SIMPLE PLEASURES: “I am big on not making dessert because there are so many options. In terms of macaroons, I really like La Maison du Chocolat [225 Rue du Faubourg Saint-Honoré]. Pierre Hermé [72 Rue Bonaparte] has this fabulous chocolate cake in the shape of a slice of a cake with a cherry on top. It’s fabulous — it’s basically all buttercream.”

ON SETTING A (SMALL) TABLE: Garten stocks up on dishes and glassware at Muriel Grateau (37 Rue de Beaune) and fabric at Caravane (6 Rue Pavée and 19 Rue Saint Nicolas) that can be used as a tablecloth or runner. When it comes to table size, Garten is emphatic: “The secret ingredient of a dinner party is a small table. It’s where everybody’s seated elbow-to-elbow and the room is dark and there are candles on the table that bring your attention in.”

FLEUR FIND: Garten gushes over Marianne Robic’s flowers (39 Rue de Babylone). “I pop in for a little bouquet and end up walking home with two armfuls,” she says. “Sometimes she has huge buckets of mint — why wouldn’t you use just mint?”

CORNER BISTRO: “We always go to Le Voltaire [27 Quai Voltaire] and whenever I go anywhere else I think, ‘Why didn’t I go to Le Voltaire?’ I don’t like fancy restaurants. A glass of champagne and an omelette at Flore [Café de Flore, 172 Boulevard Saint-Germain] is my idea of heaven.”

TALK THE TALK: “The big difference in Paris is the dinner table conversation — it’s all political. They really can take a subject and investigate it thoroughly. In New York, it’s more about having fun; there, it’s about great conversation. And I like both of them.”

LOCAL FLAVOR: “There’s something about Paris that’s a little fancier, so I’m more likely to use Baccarat crystal and Muriel Grateau dishes for the table. In New York, I tend to eat in the kitchen, it’s much more family style. There, it’s Paris. I don’t want to have a party in Paris, I want to have a Paris party.” — Jamie Rosen


HOUSTON — John and Becca Cason Thrash inaugurated the American Friends of the Louvre in style last week at a party for 260 at their granite and glass mansion. “It’s probably an unlikely place to do a Francophile event in an election year, but I’m not the only Francophile in this town,” Becca explained as co-chair Christopher “Kip” Forbes, who brought an entourage of family and friends from New York, Palm Beach and Paris, milled about her house. “The Louvre is the number-two American museum,” asserted Louvre director Henri Loyrette, who flew in for the evening, adding that 1.2 million Americans visit it every year.

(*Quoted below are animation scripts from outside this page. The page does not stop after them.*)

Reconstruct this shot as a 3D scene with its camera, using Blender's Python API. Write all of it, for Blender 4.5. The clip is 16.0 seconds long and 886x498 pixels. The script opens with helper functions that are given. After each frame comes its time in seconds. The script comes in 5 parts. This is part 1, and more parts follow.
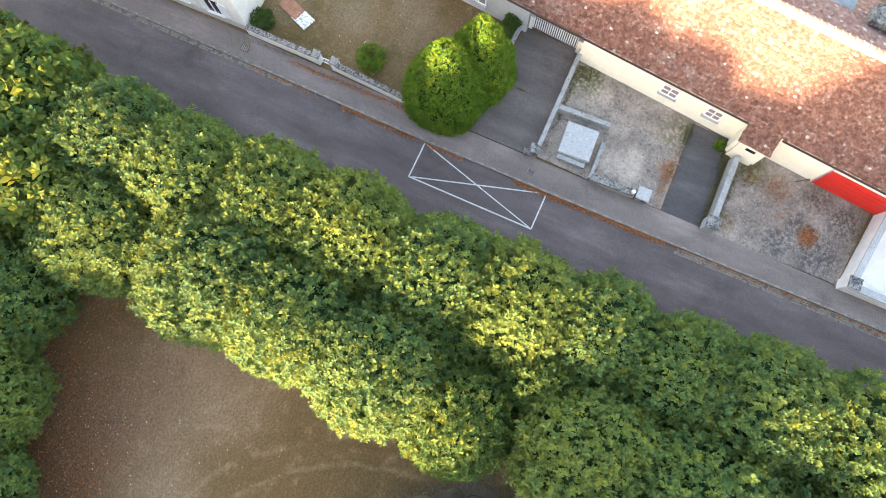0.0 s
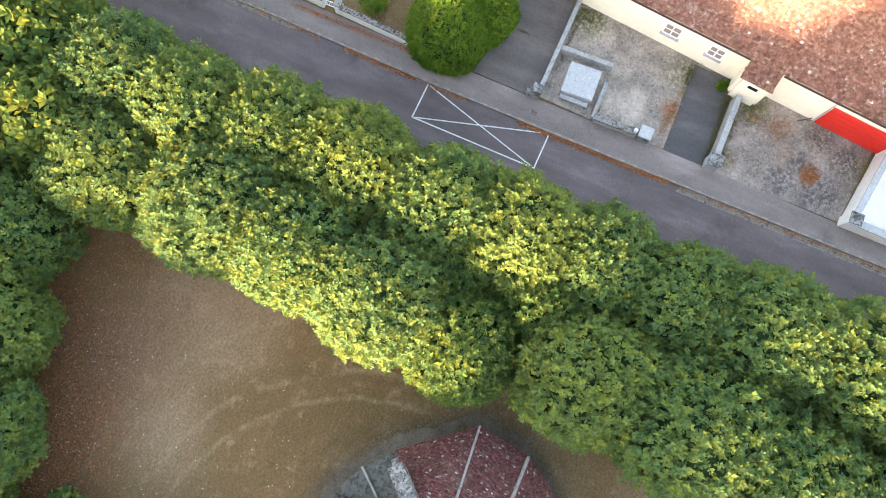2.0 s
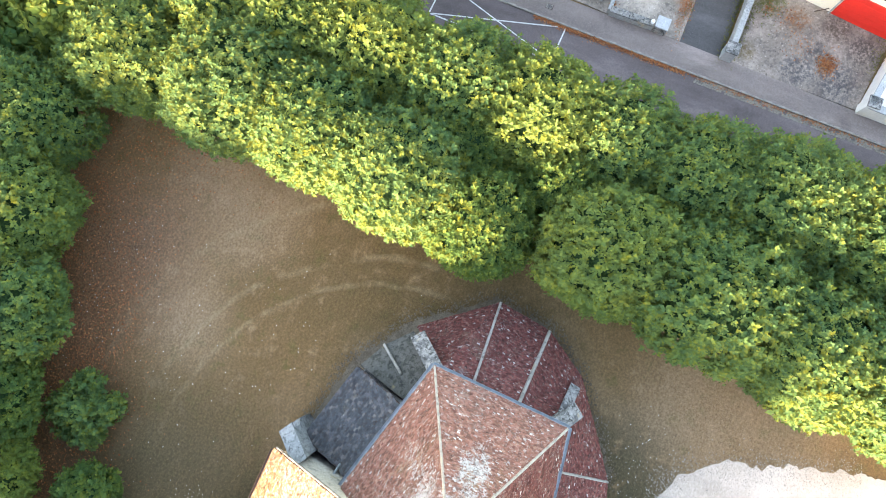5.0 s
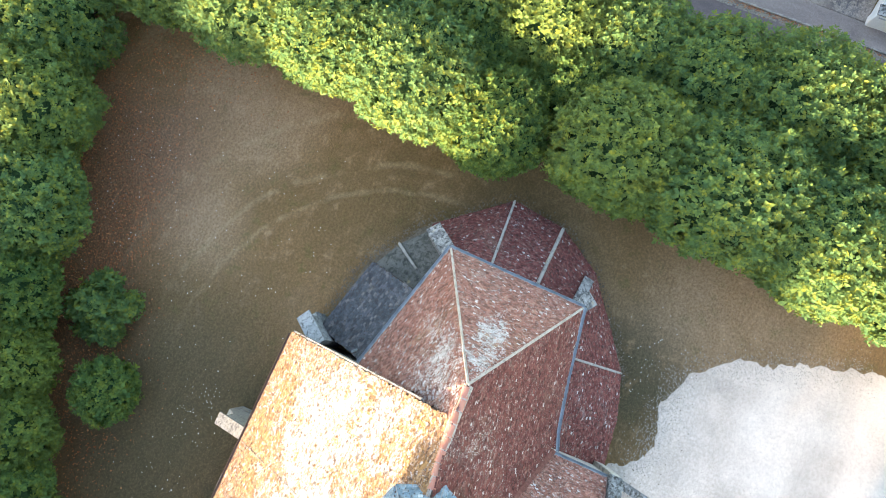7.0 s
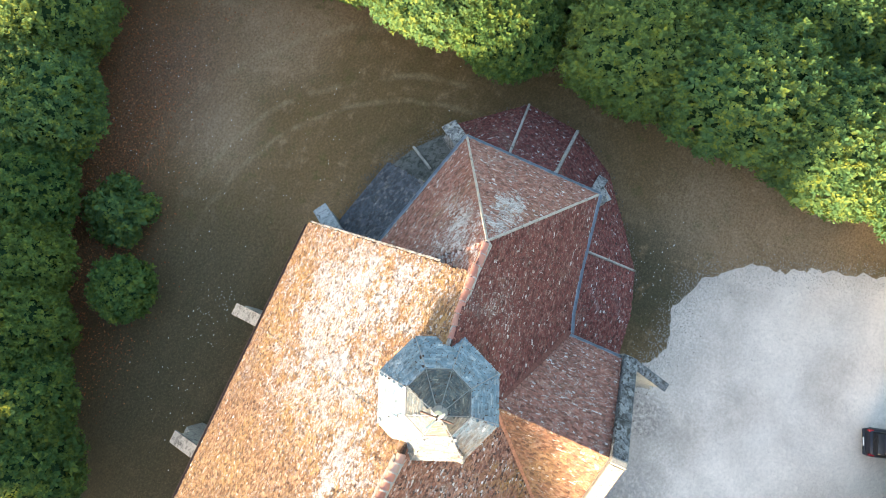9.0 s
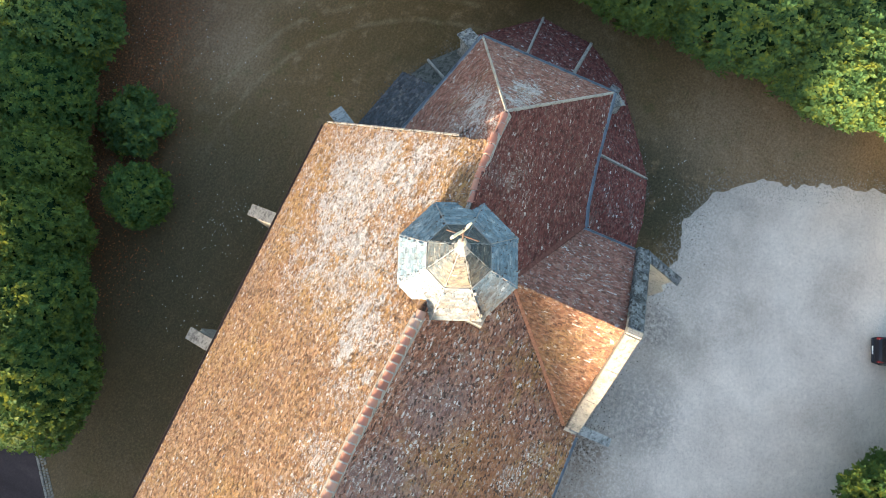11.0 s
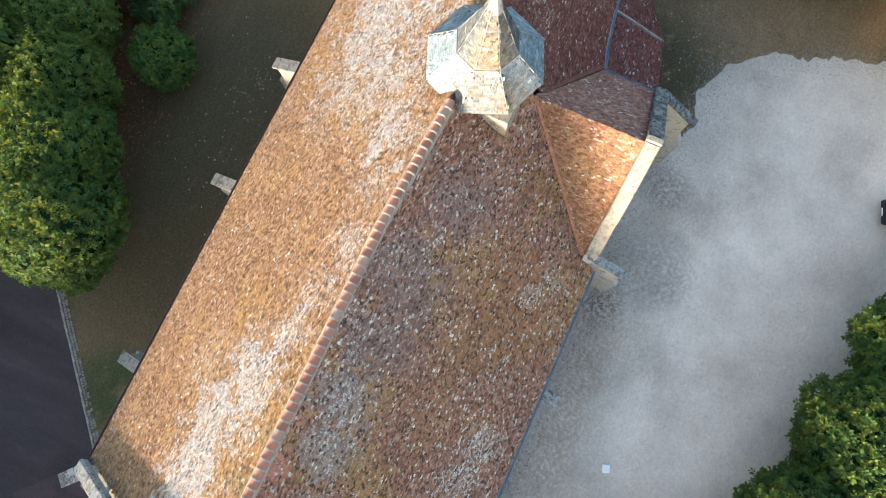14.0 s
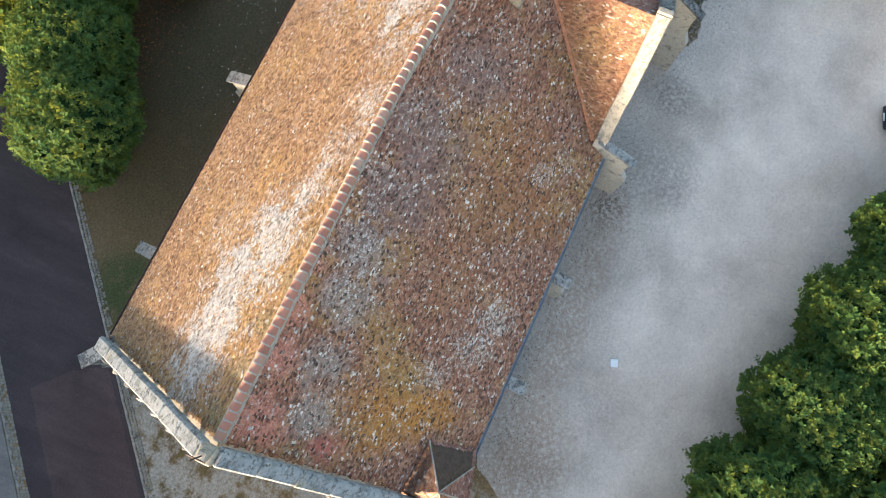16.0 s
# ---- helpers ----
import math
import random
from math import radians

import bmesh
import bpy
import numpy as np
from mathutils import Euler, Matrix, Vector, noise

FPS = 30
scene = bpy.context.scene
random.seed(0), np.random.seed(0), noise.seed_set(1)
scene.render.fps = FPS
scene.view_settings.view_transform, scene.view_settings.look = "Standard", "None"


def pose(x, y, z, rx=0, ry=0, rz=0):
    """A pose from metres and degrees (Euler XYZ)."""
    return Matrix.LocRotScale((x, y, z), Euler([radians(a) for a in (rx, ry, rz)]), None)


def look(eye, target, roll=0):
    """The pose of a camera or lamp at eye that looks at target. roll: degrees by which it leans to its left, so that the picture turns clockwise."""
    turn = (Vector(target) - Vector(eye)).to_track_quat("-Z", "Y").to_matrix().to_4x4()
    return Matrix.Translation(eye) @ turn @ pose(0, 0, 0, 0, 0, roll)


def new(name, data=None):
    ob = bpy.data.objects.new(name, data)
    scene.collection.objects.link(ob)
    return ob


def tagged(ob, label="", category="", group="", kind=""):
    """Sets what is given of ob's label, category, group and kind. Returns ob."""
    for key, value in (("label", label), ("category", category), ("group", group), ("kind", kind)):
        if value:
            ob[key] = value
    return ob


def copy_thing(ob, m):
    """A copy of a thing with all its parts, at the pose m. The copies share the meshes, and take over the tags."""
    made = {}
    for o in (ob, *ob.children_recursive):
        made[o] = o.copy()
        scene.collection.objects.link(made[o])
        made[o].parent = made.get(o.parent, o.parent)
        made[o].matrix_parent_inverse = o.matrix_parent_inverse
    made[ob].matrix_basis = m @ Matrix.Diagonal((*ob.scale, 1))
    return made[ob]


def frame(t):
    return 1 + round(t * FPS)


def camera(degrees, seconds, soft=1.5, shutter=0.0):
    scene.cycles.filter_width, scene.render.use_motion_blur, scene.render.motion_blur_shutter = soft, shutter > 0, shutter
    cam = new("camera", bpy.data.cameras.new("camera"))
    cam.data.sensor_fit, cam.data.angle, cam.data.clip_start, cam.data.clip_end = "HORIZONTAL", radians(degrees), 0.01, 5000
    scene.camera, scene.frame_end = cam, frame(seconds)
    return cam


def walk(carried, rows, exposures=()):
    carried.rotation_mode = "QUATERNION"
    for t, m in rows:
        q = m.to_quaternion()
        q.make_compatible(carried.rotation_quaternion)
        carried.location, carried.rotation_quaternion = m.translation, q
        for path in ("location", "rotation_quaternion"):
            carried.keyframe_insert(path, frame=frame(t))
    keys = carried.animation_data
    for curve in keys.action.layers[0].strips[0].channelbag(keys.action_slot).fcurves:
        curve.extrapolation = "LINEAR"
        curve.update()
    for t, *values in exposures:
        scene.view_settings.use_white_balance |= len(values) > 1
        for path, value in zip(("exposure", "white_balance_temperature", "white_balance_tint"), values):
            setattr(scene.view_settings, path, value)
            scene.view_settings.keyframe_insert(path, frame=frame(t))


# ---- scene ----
cam = camera(72.97, 16.0, soft=0.65)
ROWS = [
    (0.0, 25.177, 7.112, 41.745, 10.782, 0.642, -66.428),
    (0.5, 24.258, 6.713, 41.632, 10.695, 0.669, -66.405),
    (1.0, 23.332, 6.325, 41.515, 10.602, 0.699, -66.39),
    (1.5, 22.39, 5.959, 41.391, 10.498, 0.733, -66.392),
    (2.0, 21.424, 5.627, 41.254, 10.376, 0.776, -66.419),
    (2.5, 20.424, 5.332, 41.102, 10.237, 0.828, -66.474),
    (3.0, 19.367, 5.056, 40.934, 10.108, 0.888, -66.546),
    (4.0, 16.982, 4.449, 40.548, 10.007, 1.023, -66.68),
    (4.6, 15.325, 3.992, 40.288, 10.11, 1.106, -66.717),
    (5.5, 12.602, 3.204, 39.899, 10.358, 1.216, -66.706),
    (6.0, 11.029, 2.748, 39.707, 10.45, 1.259, -66.673),
    (6.5, 9.45, 2.297, 39.541, 10.46, 1.287, -66.627),
    (7.0, 7.887, 1.855, 39.389, 10.407, 1.308, -66.569),
    (7.5, 6.361, 1.422, 39.23, 10.323, 1.333, -66.501),
    (8.0, 4.889, 0.997, 39.046, 10.243, 1.372, -66.426),
    (8.5, 3.484, 0.581, 38.824, 10.193, 1.431, -66.344),
    (9.0, 2.124, 0.174, 38.583, 10.172, 1.494, -66.253),
    (10.0, -0.572, -0.601, 38.148, 10.179, 1.54, -66.037),
    (10.6, -2.238, -1.043, 37.974, 10.194, 1.471, -65.883),
    (11.5, -4.782, -1.706, 37.787, 10.211, 1.31, -65.641),
    (12.0, -6.188, -2.095, 37.68, 10.213, 1.246, -65.515),
    (12.5, -7.572, -2.51, 37.548, 10.206, 1.228, -65.405),
    (13.0, -8.945, -2.945, 37.399, 10.191, 1.242, -65.313),
    (13.5, -10.323, -3.389, 37.245, 10.173, 1.26, -65.241),
    (14.0, -11.723, -3.835, 37.102, 10.152, 1.258, -65.191),
    (14.5, -13.155, -4.273, 36.978, 10.132, 1.216, -65.164),
    (15.0, -14.615, -4.705, 36.872, 10.112, 1.14, -65.155),
    (15.5, -16.093, -5.132, 36.777, 10.093, 1.04, -65.158),
    (16.0, -17.581, -5.558, 36.688, 10.074, 0.928, -65.166),
]
EXPOSURES = [(0.0, 3.68, 7800, 23), (3.0, 3.86, 7800, 22), (5.5, 3.96, 7400, 20), (7.0, 3.66, 7050, 17), (9.0, 3.1, 6650, 14), (12.0, 2.5, 6450, 12), (16.0, 2.55, 6550, 14)]
walk(cam, [(t, pose(x, y, z, rx, ry, rz)) for t, x, y, z, rx, ry, rz in ROWS], EXPOSURES)

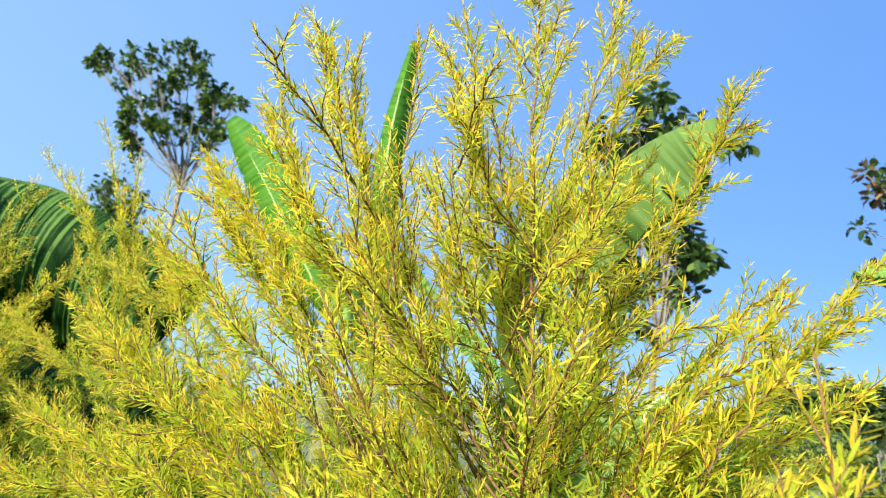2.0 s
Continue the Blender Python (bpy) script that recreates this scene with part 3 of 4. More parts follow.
grow(shrub, rng, [(0.066, 0.700, 1.185), (0.123, 0.703, 1.454), (0.147, 0.703, 1.470), (0.175, 0.703, 1.481)], age_shade=0.3, bare=0.3, **dict(BODY, twig=0.05))
grow(shrub, rng, [(0.066, 0.700, 1.145), (0.134, 0.703, 1.417), (0.152, 0.674, 1.433), (0.169, 0.659, 1.444)], age_shade=0.4, bare=0.3, radius=0.0018, **dict(NEAR, twig=0.045))
grow(shrub, rng, [(0.066, 0.700, 1.157), (0.156, 0.733, 1.438), (0.190, 0.733, 1.450), (0.220, 0.733, 1.468)], age_shade=0.25, bare=0.3, **dict(BODY, twig=0.055))
grow(shrub, rng, [(0.082, 0.705, 1.353), (0.103, 0.675, 1.365), (0.123, 0.668, 1.364)], age_shade=0.65, bare=0.3, radius=0.0018, **dict(NEAR, twig=0.05))
grow(shrub, rng, [(0.065, 0.700, 1.081), (0.020, 0.705, 1.349), (0.008, 0.682, 1.359), (-0.011, 0.675, 1.356)], age_shade=0.3, bare=0.3, radius=0.0018, **dict(NEAR, twig=0.045))
grow(shrub, rng, [(0.066, 0.700, 1.182), (0.082, 0.675, 1.445), (0.088, 0.646, 1.457), (0.096, 0.624, 1.467)], age_shade=0.4, bare=0.3, radius=0.0018, **dict(NEAR, twig=0.055))
grow(shrub, rng, [(0.066, 0.700, 1.157), (0.098, 0.675, 1.422), (0.108, 0.646, 1.437), (0.120, 0.631, 1.447)], age_shade=0.25, bare=0.3, radius=0.0018, **dict(NEAR, twig=0.05))
grow(shrub, rng, [(0.066, 0.700, 1.136), (0.080, 0.675, 1.398), (0.090, 0.646, 1.411), (0.101, 0.631, 1.417)], age_shade=0.65, bare=0.3, radius=0.0018, **dict(NEAR, twig=0.045))
grow(shrub, rng, [(0.066, 0.700, 1.192), (0.105, 0.690, 1.456), (0.113, 0.660, 1.468), (0.118, 0.646, 1.481)], age_shade=0.3, bare=0.3, radius=0.0018, **dict(NEAR, twig=0.055))
grow(shrub, rng, [(0.066, 0.700, 1.155), (0.070, 0.660, 1.422), (0.073, 0.638, 1.436), (0.068, 0.624, 1.447)], age_shade=0.4, bare=0.3, radius=0.0018, **dict(NEAR, twig=0.05))
grow(shrub, rng, [(0.066, 0.700, 1.144), (0.052, 0.660, 1.412), (0.049, 0.638, 1.427), (0.041, 0.624, 1.435)], age_shade=0.25, bare=0.3, radius=0.0018, **dict(NEAR, twig=0.045))
grow(shrub, rng, [(0.066, 0.700, 1.133), (0.126, 0.690, 1.403), (0.136, 0.660, 1.414), (0.149, 0.646, 1.418)], age_shade=0.65, bare=0.3, radius=0.0018, **dict(NEAR, twig=0.055))
grow(shrub, rng, [(0.065, 0.700, 1.101), (0.119, 0.690, 1.369), (0.127, 0.660, 1.381), (0.139, 0.646, 1.390)], age_shade=0.65, bare=0.3, radius=0.0018, **dict(NEAR, twig=0.05))
grow(shrub, rng, [(0.066, 0.700, 1.180), (0.095, 0.691, 1.441), (0.114, 0.677, 1.469), (0.137, 0.669, 1.483)], age_shade=0.4, bare=0.3, radius=0.0018, **dict(NEAR, twig=0.045))
grow(shrub, rng, [(0.051, 0.691, 1.413), (0.027, 0.677, 1.438), (0.002, 0.669, 1.449)], age_shade=0.25, bare=0.3, radius=0.0018, **dict(NEAR, twig=0.055))
grow(shrub, rng, [(0.049, 0.721, 1.454), (0.030, 0.706, 1.487), (0.001, 0.699, 1.514)], age_shade=0.2, bare=0.3, **dict(BODY, twig=0.05))
# side shoots of the leader
grow(shrub, rng, [(0.079, 0.900, 2.007), (0.056, 0.900, 2.028), (0.033, 0.900, 2.061)], age_shade=0.08, bare=0.1, radius=0.0025, **dict(SHOOT, twig=0.02))
grow(shrub, rng, [(0.078, 0.900, 2.014), (0.099, 0.900, 2.059), (0.123, 0.900, 2.118)], age_shade=0.08, bare=0.1, radius=0.0025, **dict(SHOOT, twig=0.02))
grow(shrub, rng, [(0.077, 0.890, 1.945), (0.099, 0.890, 2.001), (0.121, 0.890, 2.056)], age_shade=0.08, bare=0.1, radius=0.0025, **dict(SHOOT, twig=0.02))
grow(shrub, rng, [(0.086, 0.890, 1.913), (0.100, 0.890, 1.943), (0.116, 0.890, 1.979)], age_shade=0.08, bare=0.1, radius=0.0025, **dict(SHOOT, twig=0.02))
grow(shrub, rng, [(0.071, 0.890, 1.919), (0.046, 0.885, 1.954), (0.032, 0.885, 1.973)], age_shade=0.08, bare=0.1, radius=0.0025, **dict(SHOOT, twig=0.02))
grow(shrub, rng, [(0.012, 0.870, 1.887), (-0.010, 0.870, 1.924), (-0.028, 0.870, 1.950)], age_shade=0.08, bare=0.1, radius=0.0025, **dict(SHOOT, twig=0.02))
grow(shrub, rng, [(0.069, 0.719, 1.419), (-0.119, 0.950, 1.629), (-0.167, 0.950, 1.715), (-0.223, 0.950, 1.785), (-0.275, 0.950, 1.841)], age_shade=0.2, **SHOOT)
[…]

Intent on creating a semblance of the Louvre’s famed I.M. Pei glass pyramid, Thrash covered most of her indoor swimming pool with Plexiglas to create a stage for a Chado Ralph Rucci couture show, sponsored by Neiman Marcus. The next day, glamour gals from the party ordered more than a dozen of Rucci’s couture gowns.

As the evening wound down, Becca Thrash estimated the party netted $400,000 for the Louvre, earmarked primarily for audio tours and signs in English. “Not bad for a Monday night in Houston,” she said. — Holly Haber


PARIS — Tell a taxi driver you’re headed to Le Baron and chances are he won’t need the address and nine times out of 10 he’ll offer a quizzical smirk.

That’s probably because he thinks you want to go to the old Baron, which was the city’s most infamous cabaret-cum-prostitute club. (Rumor has it cabbies got $100 every time they delivered a customer.) But the vice squad closed that Baron a year ago and this fall it found new proprietors, who have resurrected it into the hippest bar Paris has seen in years.

“We liked what we found: mirrors and the kitschy Eighties red color scheme,” explains Lionel Bensemoun, who runs the bar with Andre, a graffiti artist known only by his first name. With its velvet banquettes, dank light, smoked mirrors etched with erotic scenes and miniature Venus de Milo behind the bar, Le Baron’s decor could be termed brothel chic.

These flourishes have gotten a hipster spin. A barkeep was imported from London’s Milk and Honey; Air de Paris gallery lent a collection of erotic Thirties photos and Sebastien Tellier took over as the club’s first performer. Meanwhile, Michel Gaubert, Pedro Winter and Ariel Wizman are often found spinning there. Sofia Coppola, who is working on her next film in Paris, has become a quasi-regular. And Björk stopped by recently and offered to perform a few impromptu songs. — R.M.